To do –
Restate verbatim the lines between the one holding "carried.keyframe_insert(path, frame=frame(t))" and the one holding "scene.view_settings.use_white_balance |= len(values)", both included, and no others.

Data provided –
═══

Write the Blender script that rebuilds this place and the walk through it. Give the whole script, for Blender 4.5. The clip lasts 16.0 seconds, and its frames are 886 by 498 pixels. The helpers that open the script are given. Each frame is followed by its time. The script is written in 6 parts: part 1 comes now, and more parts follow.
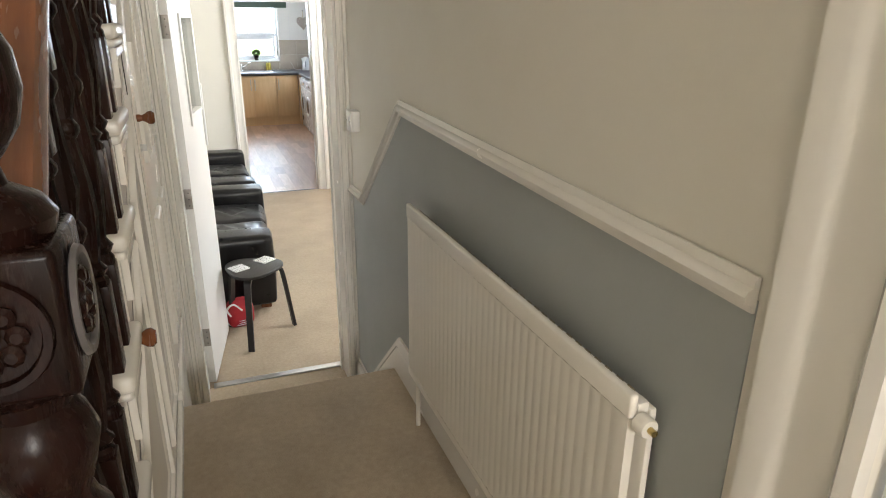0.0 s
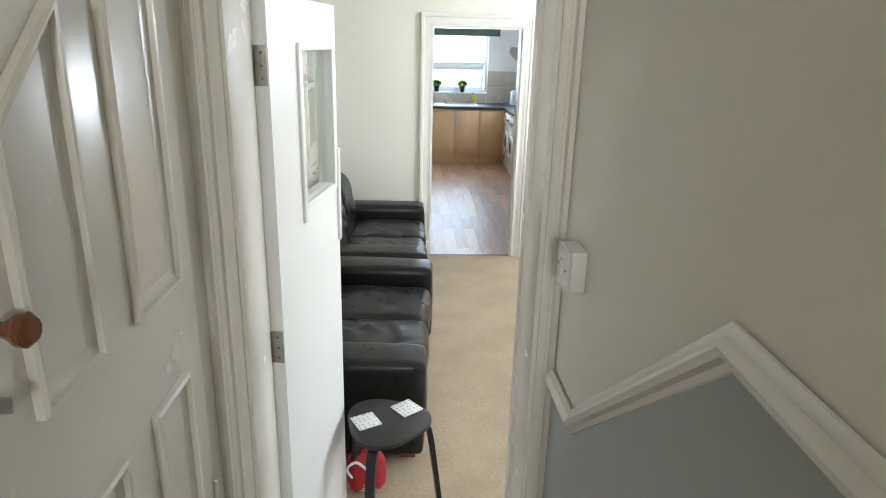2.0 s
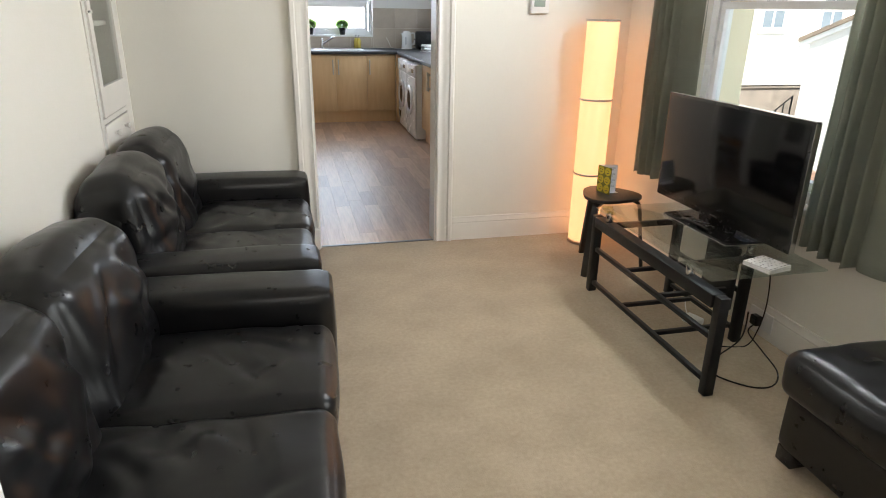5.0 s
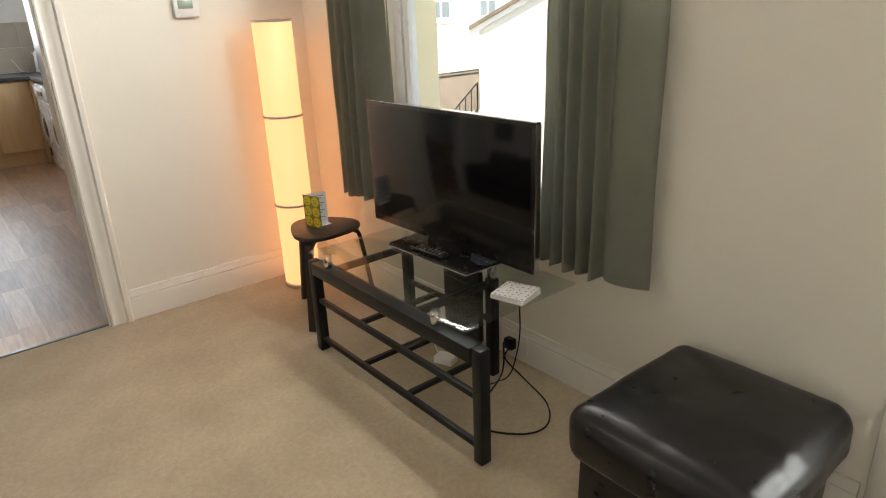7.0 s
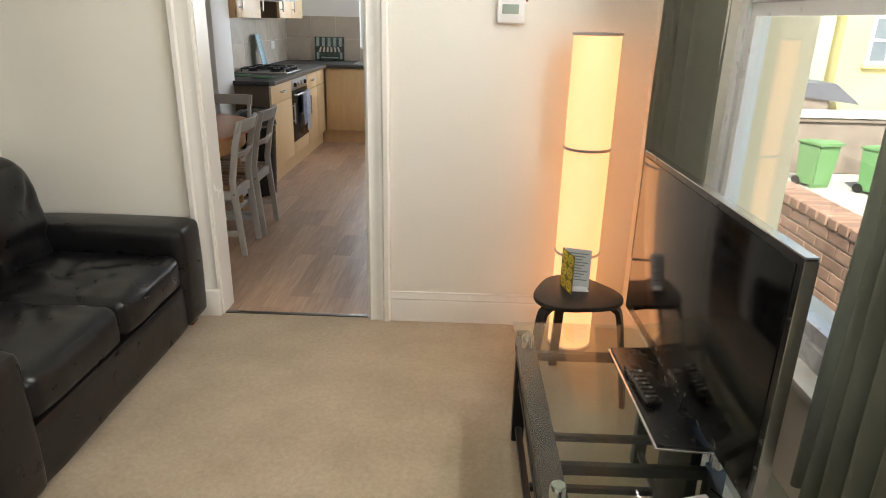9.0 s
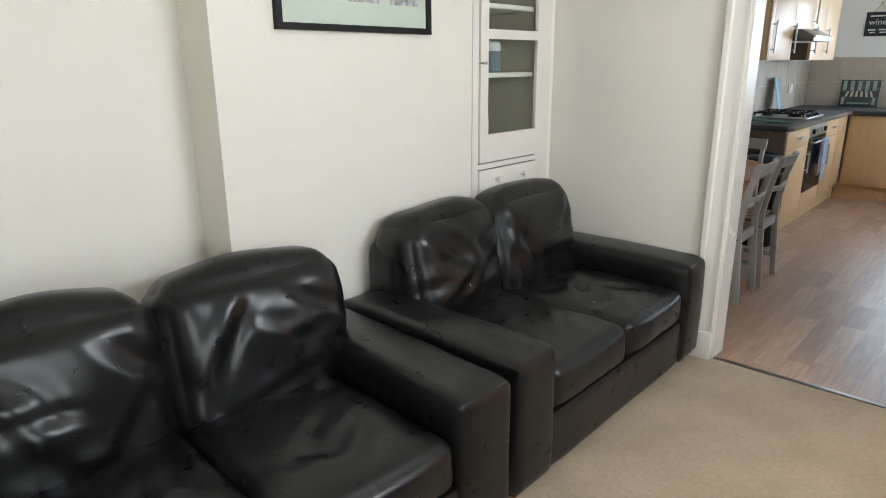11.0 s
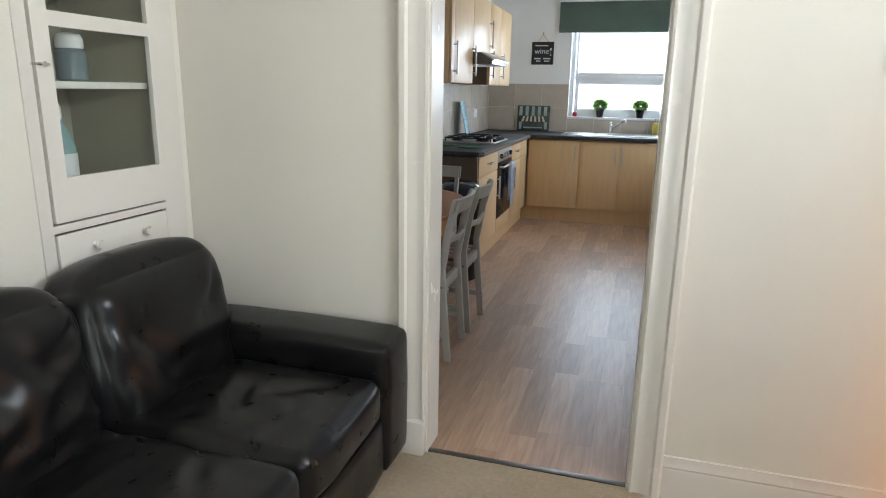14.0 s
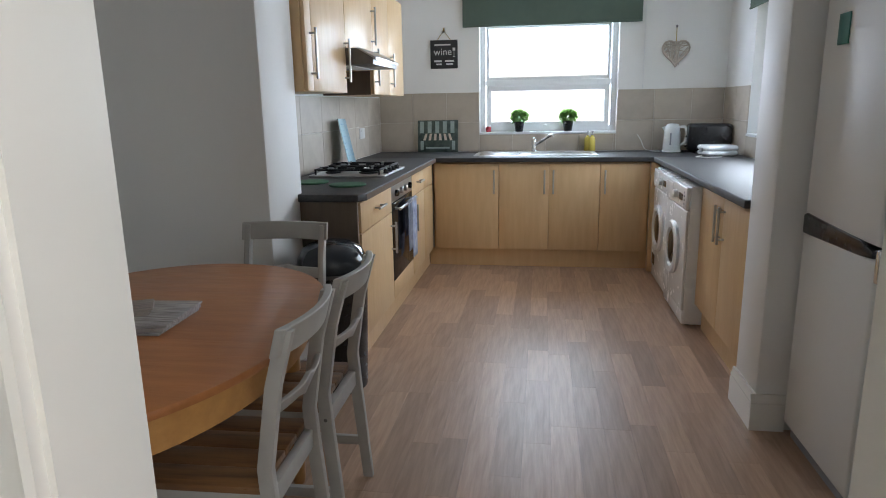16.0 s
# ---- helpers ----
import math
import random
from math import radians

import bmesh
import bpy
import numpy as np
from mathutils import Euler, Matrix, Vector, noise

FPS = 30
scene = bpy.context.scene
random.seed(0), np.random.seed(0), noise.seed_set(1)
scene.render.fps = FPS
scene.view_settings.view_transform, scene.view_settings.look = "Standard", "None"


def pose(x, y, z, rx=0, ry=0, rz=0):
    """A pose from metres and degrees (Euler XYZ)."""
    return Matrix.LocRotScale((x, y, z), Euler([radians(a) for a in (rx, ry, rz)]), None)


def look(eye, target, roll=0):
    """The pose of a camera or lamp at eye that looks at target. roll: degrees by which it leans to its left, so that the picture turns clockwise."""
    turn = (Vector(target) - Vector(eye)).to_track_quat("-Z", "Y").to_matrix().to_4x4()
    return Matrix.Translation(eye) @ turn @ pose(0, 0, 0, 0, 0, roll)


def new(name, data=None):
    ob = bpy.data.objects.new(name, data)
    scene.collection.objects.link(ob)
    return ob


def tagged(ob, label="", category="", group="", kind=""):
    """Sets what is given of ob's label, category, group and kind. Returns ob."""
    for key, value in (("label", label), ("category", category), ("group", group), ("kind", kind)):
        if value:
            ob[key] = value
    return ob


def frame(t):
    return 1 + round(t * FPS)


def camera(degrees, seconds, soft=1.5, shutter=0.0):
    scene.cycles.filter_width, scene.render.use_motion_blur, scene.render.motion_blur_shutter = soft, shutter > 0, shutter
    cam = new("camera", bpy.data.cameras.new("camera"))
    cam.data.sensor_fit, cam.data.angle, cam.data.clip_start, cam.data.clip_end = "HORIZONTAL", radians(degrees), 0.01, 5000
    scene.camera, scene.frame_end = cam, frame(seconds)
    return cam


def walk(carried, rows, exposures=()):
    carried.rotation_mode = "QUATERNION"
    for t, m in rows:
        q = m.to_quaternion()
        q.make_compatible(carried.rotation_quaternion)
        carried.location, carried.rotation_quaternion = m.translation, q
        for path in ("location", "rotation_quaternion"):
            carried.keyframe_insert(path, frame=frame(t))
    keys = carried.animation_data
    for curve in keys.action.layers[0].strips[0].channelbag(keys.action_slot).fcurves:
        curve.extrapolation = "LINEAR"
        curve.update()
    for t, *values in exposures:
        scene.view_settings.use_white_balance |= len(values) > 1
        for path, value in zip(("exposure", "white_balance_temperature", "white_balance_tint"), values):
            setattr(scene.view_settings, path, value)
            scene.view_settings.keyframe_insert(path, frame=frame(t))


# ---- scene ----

═══

Solution to the exercise –
            carried.keyframe_insert(path, frame=frame(t))
    keys = carried.animation_data
    for curve in keys.action.layers[0].strips[0].channelbag(keys.action_slot).fcurves:
        curve.extrapolation = "LINEAR"
        curve.update()
    for t, *values in exposures:
        scene.view_settings.use_white_balance |= len(values) > 1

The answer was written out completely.